Indeed, it’s the only option in the discussion paper which the government says will achieve its stated aims.
It reads: “Reverse the current restrictive permission-based access system to a liberal system with specific area exclusions. Access to Aboriginal Land would not require a permit unless a particular area was designated as restricted. The Northern Territory Aboriginal Sacred Sites Act (NT) would continue to apply and the normal laws of trespass would apply as appropriate. People would only need to apply for a permit to enter restricted areas. Aboriginal land owners would need to demonstrate a case why these areas needed to be restricted. Such a system would allow for traditional owner management of public access to certain areas. A more liberal entry regime would promote the
benefits of openness while also allowing Aboriginal people to protect areas of their land where there are legitimate reasons. The administrative costs of this option would be relatively low.”
As with all government proposals, the devil is in the detail, and on this occasion the statement ‘Aboriginal land owners would need to demonstrate a case why these areas needed to be restricted’ is key.
Demonstrate to who?
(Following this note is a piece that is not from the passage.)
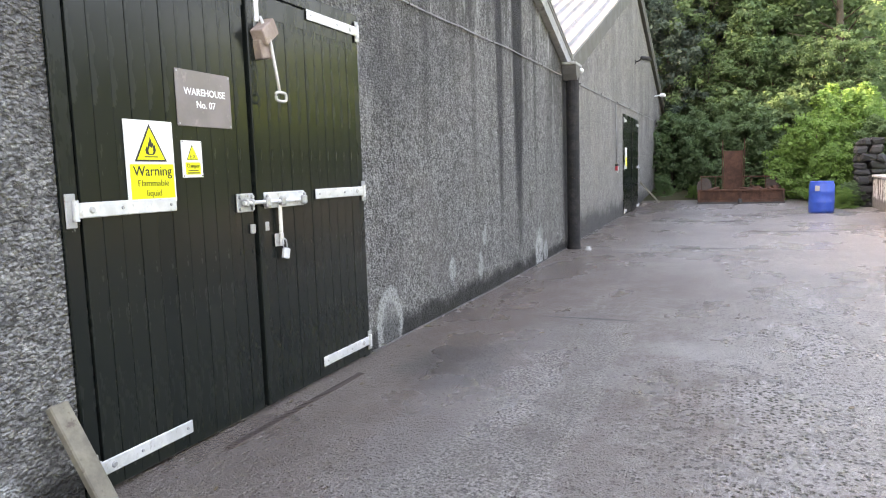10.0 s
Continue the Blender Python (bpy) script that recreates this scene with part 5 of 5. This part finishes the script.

And what constitutes a valid ‘case’?
The paper does not elaborate.
What option four effectively does is allow everyone access to all Aboriginal land, including the media, unless Aboriginal people can mount a case that a particular area should be protected.
In other words, the onus of proof is on the landowner to show why their privacy should be respected.
No other landowner in this country is subject to such provisions.
For the rest of the continent, freehold land entitles you to the use of your land to the exclusion of all others.
Under Brough’s proposals, Aboriginal people can have the exclusive use of their land, subject to the generosity of others.
It’s clearly a violation of the rights of Aboriginal people and something which you’d imagine all Australians would oppose.
But arguably the most important institution which should be railing against this sort of legislation – the media – is actually agitating for it.